### SHORT EXERCISE
Set down, exactly as written, the lines from the top of the data to the line that holds "made[o].parent = made.get(o.parent, o.parent)", and omit the pictures.

### PROVIDED MATERIAL
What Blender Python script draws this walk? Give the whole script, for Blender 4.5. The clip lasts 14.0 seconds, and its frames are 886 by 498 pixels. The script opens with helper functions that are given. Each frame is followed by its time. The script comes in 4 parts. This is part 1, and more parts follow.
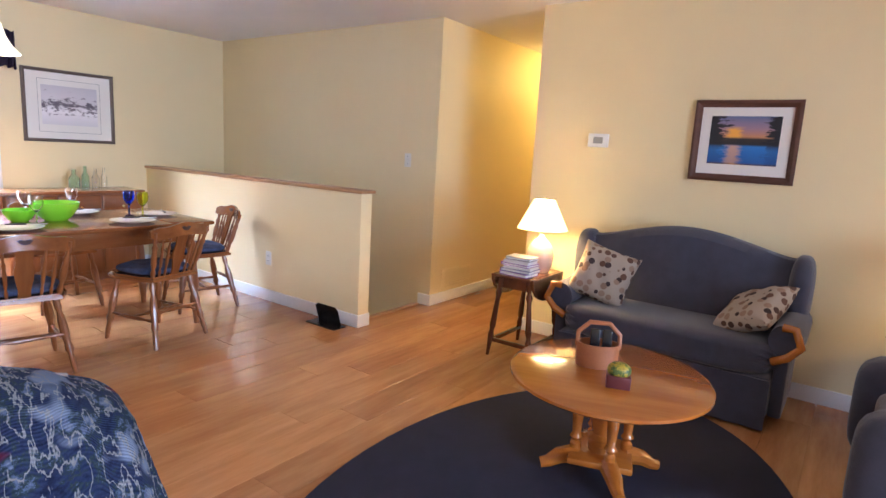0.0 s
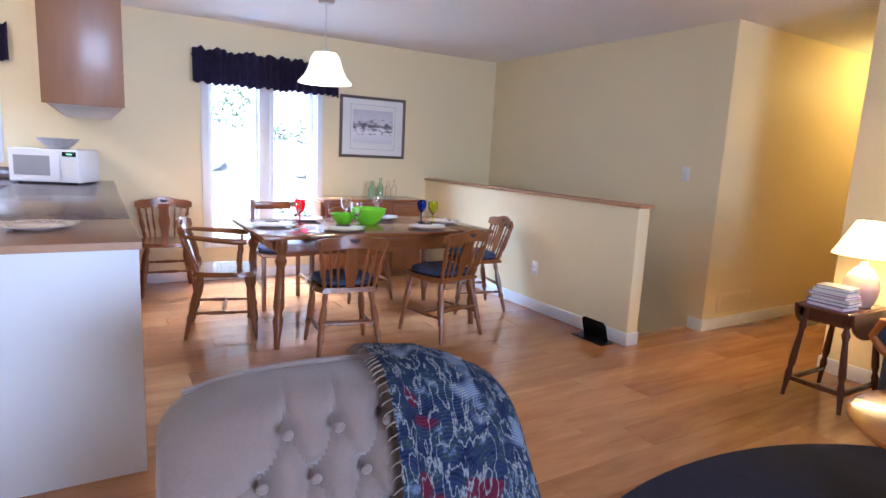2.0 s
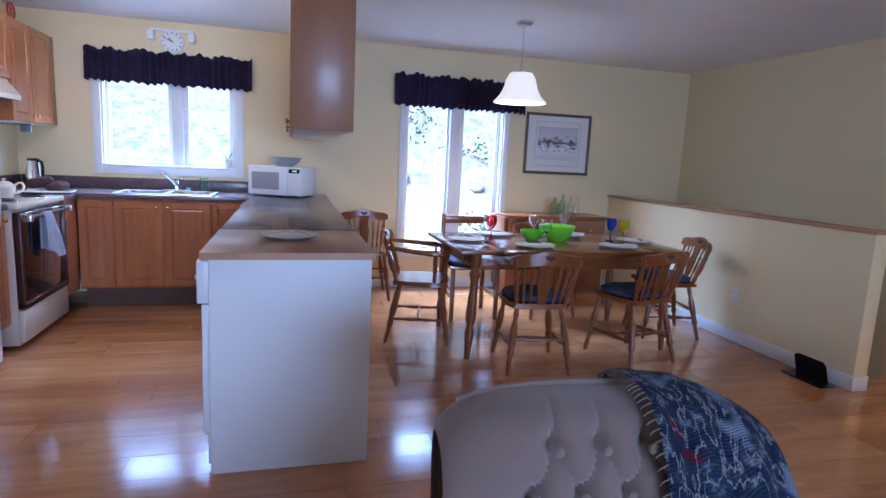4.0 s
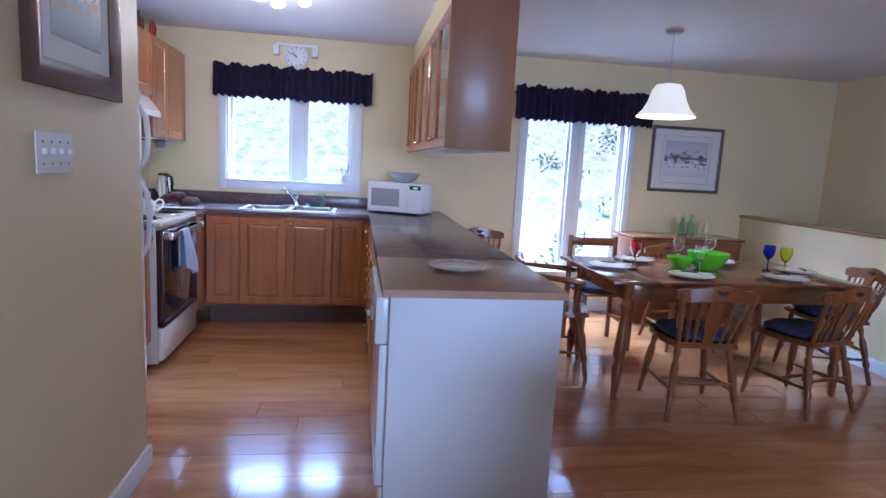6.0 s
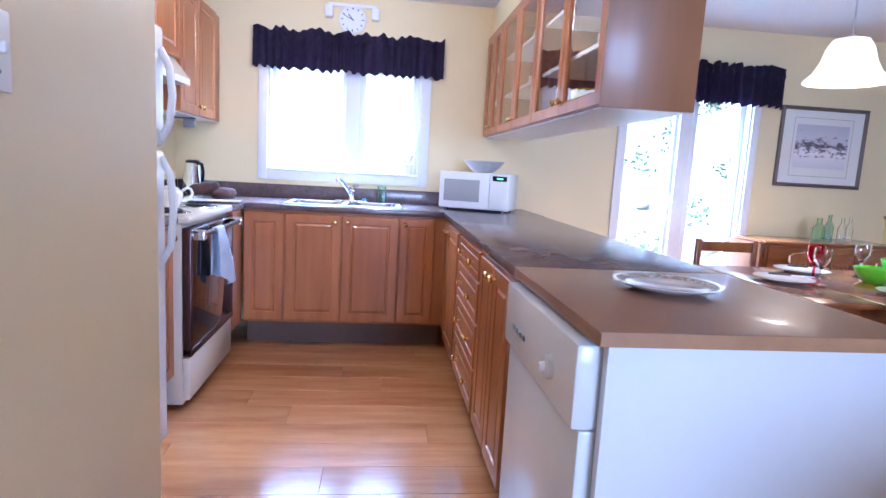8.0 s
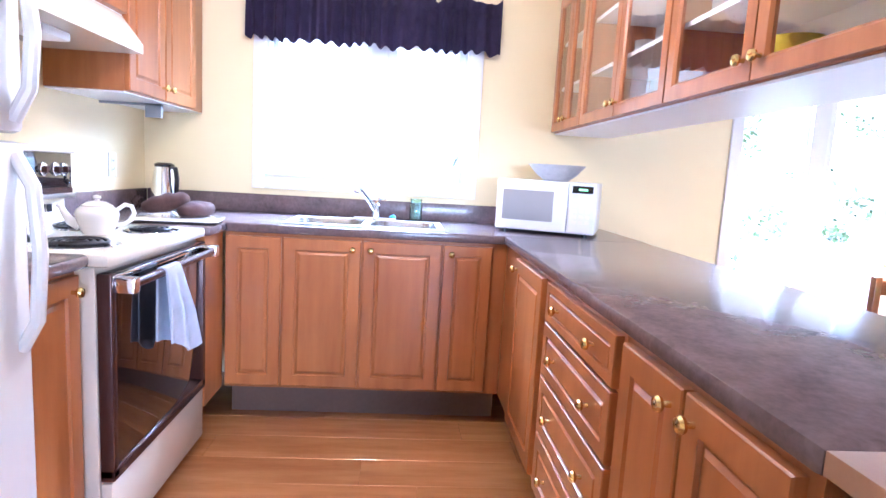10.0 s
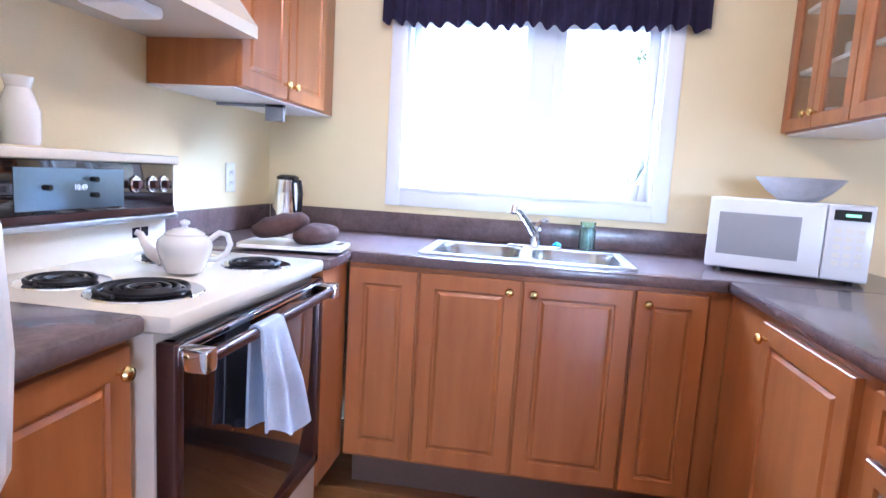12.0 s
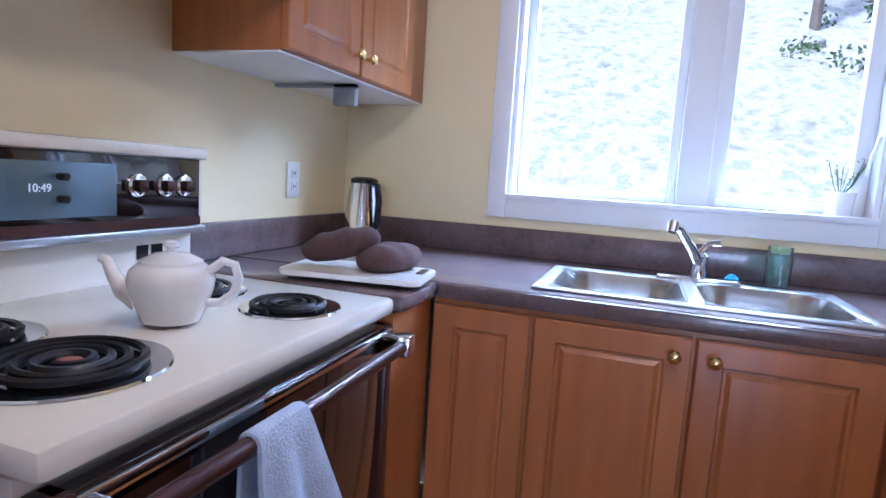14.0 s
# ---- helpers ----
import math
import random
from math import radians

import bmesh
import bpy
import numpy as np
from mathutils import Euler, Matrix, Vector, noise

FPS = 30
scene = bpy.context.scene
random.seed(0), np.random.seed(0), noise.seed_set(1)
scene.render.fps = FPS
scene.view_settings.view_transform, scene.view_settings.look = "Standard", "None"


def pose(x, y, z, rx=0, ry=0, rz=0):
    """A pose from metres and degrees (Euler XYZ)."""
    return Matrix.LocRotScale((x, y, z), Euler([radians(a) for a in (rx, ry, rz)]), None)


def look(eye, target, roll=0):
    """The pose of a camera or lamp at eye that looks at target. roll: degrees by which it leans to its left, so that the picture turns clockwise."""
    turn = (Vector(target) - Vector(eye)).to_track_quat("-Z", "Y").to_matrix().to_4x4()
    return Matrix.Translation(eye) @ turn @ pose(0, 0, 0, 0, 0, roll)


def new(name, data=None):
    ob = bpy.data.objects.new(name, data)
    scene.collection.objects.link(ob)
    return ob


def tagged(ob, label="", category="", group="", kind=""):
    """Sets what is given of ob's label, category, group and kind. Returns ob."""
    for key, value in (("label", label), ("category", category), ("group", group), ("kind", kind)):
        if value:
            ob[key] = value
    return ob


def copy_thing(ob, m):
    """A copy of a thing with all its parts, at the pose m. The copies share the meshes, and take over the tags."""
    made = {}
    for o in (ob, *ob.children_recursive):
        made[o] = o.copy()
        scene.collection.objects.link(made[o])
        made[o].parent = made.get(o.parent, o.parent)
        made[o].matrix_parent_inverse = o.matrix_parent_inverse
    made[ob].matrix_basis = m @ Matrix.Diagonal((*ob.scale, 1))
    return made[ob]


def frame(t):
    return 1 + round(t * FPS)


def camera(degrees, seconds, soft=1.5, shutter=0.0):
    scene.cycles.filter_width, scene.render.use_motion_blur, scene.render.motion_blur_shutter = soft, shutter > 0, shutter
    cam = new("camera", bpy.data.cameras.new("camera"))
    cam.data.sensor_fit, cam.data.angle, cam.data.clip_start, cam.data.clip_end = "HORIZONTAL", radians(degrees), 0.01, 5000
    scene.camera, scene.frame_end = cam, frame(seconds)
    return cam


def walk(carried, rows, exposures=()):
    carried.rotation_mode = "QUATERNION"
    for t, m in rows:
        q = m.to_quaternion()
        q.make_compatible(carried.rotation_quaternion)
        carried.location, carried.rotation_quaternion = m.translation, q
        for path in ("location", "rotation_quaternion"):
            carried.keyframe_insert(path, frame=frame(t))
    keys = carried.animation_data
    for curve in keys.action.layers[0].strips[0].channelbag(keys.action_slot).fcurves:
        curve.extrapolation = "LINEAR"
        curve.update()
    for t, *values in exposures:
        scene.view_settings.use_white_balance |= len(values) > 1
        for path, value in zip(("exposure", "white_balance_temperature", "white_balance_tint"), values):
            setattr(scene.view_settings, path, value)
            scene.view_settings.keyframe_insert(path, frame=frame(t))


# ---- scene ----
cam = camera(75.5, 14.0)
PATH = [
    (0, (-1.776, 0.387, 1.307), (-2.925, 1.989, 0.971), 3.2),
    (0.5, (-1.821, 0.316, 1.286), (-3.142, 1.78, 0.951), 3.2),
    (1, (-1.889, 0.255, 1.291), (-3.351, 1.577, 0.953), 2.9),
    (1.5, (-1.94, 0.181, 1.277), (-3.518, 1.364, 0.948), 3.1),
    (2, (-1.97, 0.142, 1.284), (-3.652, 1.173, 0.955), 2.9),
    (2.5, (-1.986, 0.1, 1.286), (-3.749, 0.987, 0.96), 2.9),
    (3, (-1.993, 0.061, 1.289), (-3.817, 0.817, 0.969), 2.9),
    (3.5, (-2.005, 0.017, 1.292), (-3.878, 0.644, 0.977), 2.8),
    (6, (-2.383, -0.481, 1.341), (-4.339, -0.178, 1.05), 3.1),
    (6.5, (-2.623, -0.539, 1.301), (-4.585, -0.283, 1.011), 3.1),
    (7, (-2.883, -0.646, 1.246), (-4.849, -0.419, 0.961), 3.1),
    (7.5, (-3.112, -0.739, 1.199), (-5.08, -0.514, 0.921), 3.1),
    (8, (-3.336, -0.782, 1.185), (-5.304, -0.56, 0.908), 3.2),
    (10.5, (-4.62, -0.87, 1.18), (-6.603, -0.802, 0.929), 3.4),
    (11, (-4.78, -0.909, 1.173), (-6.763, -0.975, 0.925), 3.3),
    (11.5, (-4.95, -0.95, 1.179), (-6.924, -1.143, 0.923), 3.3),
    (12, (-5.071, -1.002, 1.192), (-7.031, -1.305, 0.935), 3.4),
    (12.5, (-5.213, -1.056, 1.178), (-7.154, -1.462, 0.919), 3.5),
    (13, (-5.401, -1.106, 1.178), (-7.318, -1.612, 0.916), 3.5),
    (13.5, (-5.535, -1.126, 1.172), (-7.418, -1.749, 0.908), 3.4),
    (14, (-5.649, -1.154, 1.169), (-7.526, -1.798, 0.92), 3.6),
]
EXPOSURES = [(0.0, 1.8, 5500, 21), (1.0, 1.65, 5300, 21), (2.0, 1.5, 5100, 21), (2.5, 1.42, 4950, 22), (3.0, 1.1, 4850, 22), (3.5, 0.75, 4700, 22), (6.0, 0.58, 4650, 22), (6.5, 0.75, 4650, 22), (8.0, 1.45, 4700, 23), (10.5, 2.2, 5000, 22), (11.5, 1.9, 4950, 21), (12.5, 1.27, 4950, 21), (14.0, 0.62, 4900, 21)]
walk(cam, [(t, look(eye, target, roll)) for t, eye, target, roll in PATH], EXPOSURES)

# ---- light ----
world = bpy.data.worlds.new("sky")
scene.world = world
world.use_nodes = True
wn = world.node_tree.nodes
sky = wn.new("ShaderNodeTexSky")
sky.sky_type, sky.sun_disc, sky.sun_elevation, sky.sun_rotation = "NISHITA", False, radians(42), radians(300)
wn["Background"].inputs[1].default_value = 0.15
world.node_tree.links.new(sky.outputs[0], wn["Background"].inputs[0])
sun = new("sun", bpy.data.lights.new("sun", "SUN"))
sun.data.energy, sun.data.angle, sun.data.color = 4.5, radians(8), (1.0, 0.96, 0.9)
sun.matrix_world = look((0, 0, 0), (-0.64, 0.37, -0.67))


def area_lamp(name, eye, target, w, h, watts, color):
    ob = new(name, bpy.data.lights.new(name, "AREA"))
    ob.data.shape, ob.data.size, ob.data.size_y, ob.data.energy, ob.data.color = "RECTANGLE", w, h, watts, color
    ob.matrix_world = look(eye, target)
    return ob


def bulb(name, place, watts, color=(1.0, 0.72, 0.40), radius=0.04):
    ob = new(name, bpy.data.lights.new(name, "POINT"))
    ob.data.energy, ob.data.color, ob.data.shadow_soft_size = watts, color, radius
    ob.location = place
    return ob


DAY = (0.66, 0.83, 1.0)
# unseen panels added outdoors above both west windows, in place of sky light
area_lamp("kitchen_sky_fill", (-9.3, -1.07, 3.6), (-6.4, -1.07, 0.7), 3.2, 1.8, 400, DAY)
area_lamp("dining_sky_fill", (-9.3, 1.53, 3.6), (-6.4, 1.53, 0.5), 3.2, 1.8, 480, DAY)
# fill light from an unseen east window, added to brighten peninsula and living room
area_lamp("assumed_window_fill", (2.44, 1.1, 1.35), (-4.3, -0.1, 0.7), 2.4, 1.4, 46, (0.74, 0.87, 1.0)).data.spread = radians(110)
bulb("pendant_bulb", (-6.24, 1.65, 1.84), 9, (1.0, 0.78, 0.5))
bulb("table_lamp_bulb", (-3.43, 3.8, 0.93), 8, (1.0, 0.66, 0.26), 0.05)
bulb("corner_lamp_bulb", (-1.1, 3.8, 0.95), 2.5, (1.0, 0.66, 0.26), 0.05)
bulb("hall_bulb", (-4.1, 6.1, 2.1), 6, (1.0, 0.68, 0.17), 0.08)
bulb("track_bulb", (-6.05, -1.05, 2.07), 12, (1.0, 0.85, 0.65), 0.05)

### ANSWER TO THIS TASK
What Blender Python script draws this walk? Give the whole script, for Blender 4.5. The clip lasts 14.0 seconds, and its frames are 886 by 498 pixels. The script opens with helper functions that are given. Each frame is followed by its time. The script comes in 4 parts. This is part 1, and more parts follow.
0.0 s
2.0 s
4.0 s
6.0 s
8.0 s
10.0 s
12.0 s
14.0 s
# ---- helpers ----
import math
import random
from math import radians

import bmesh
import bpy
import numpy as np
from mathutils import Euler, Matrix, Vector, noise

FPS = 30
scene = bpy.context.scene
random.seed(0), np.random.seed(0), noise.seed_set(1)
scene.render.fps = FPS
scene.view_settings.view_transform, scene.view_settings.look = "Standard", "None"


def pose(x, y, z, rx=0, ry=0, rz=0):
    """A pose from metres and degrees (Euler XYZ)."""
    return Matrix.LocRotScale((x, y, z), Euler([radians(a) for a in (rx, ry, rz)]), None)


def look(eye, target, roll=0):
    """The pose of a camera or lamp at eye that looks at target. roll: degrees by which it leans to its left, so that the picture turns clockwise."""
    turn = (Vector(target) - Vector(eye)).to_track_quat("-Z", "Y").to_matrix().to_4x4()
    return Matrix.Translation(eye) @ turn @ pose(0, 0, 0, 0, 0, roll)


def new(name, data=None):
    ob = bpy.data.objects.new(name, data)
    scene.collection.objects.link(ob)
    return ob


def tagged(ob, label="", category="", group="", kind=""):
    """Sets what is given of ob's label, category, group and kind. Returns ob."""
    for key, value in (("label", label), ("category", category), ("group", group), ("kind", kind)):
        if value:
            ob[key] = value
    return ob


def copy_thing(ob, m):
    """A copy of a thing with all its parts, at the pose m. The copies share the meshes, and take over the tags."""
    made = {}
    for o in (ob, *ob.children_recursive):
        made[o] = o.copy()
        scene.collection.objects.link(made[o])
        made[o].parent = made.get(o.parent, o.parent)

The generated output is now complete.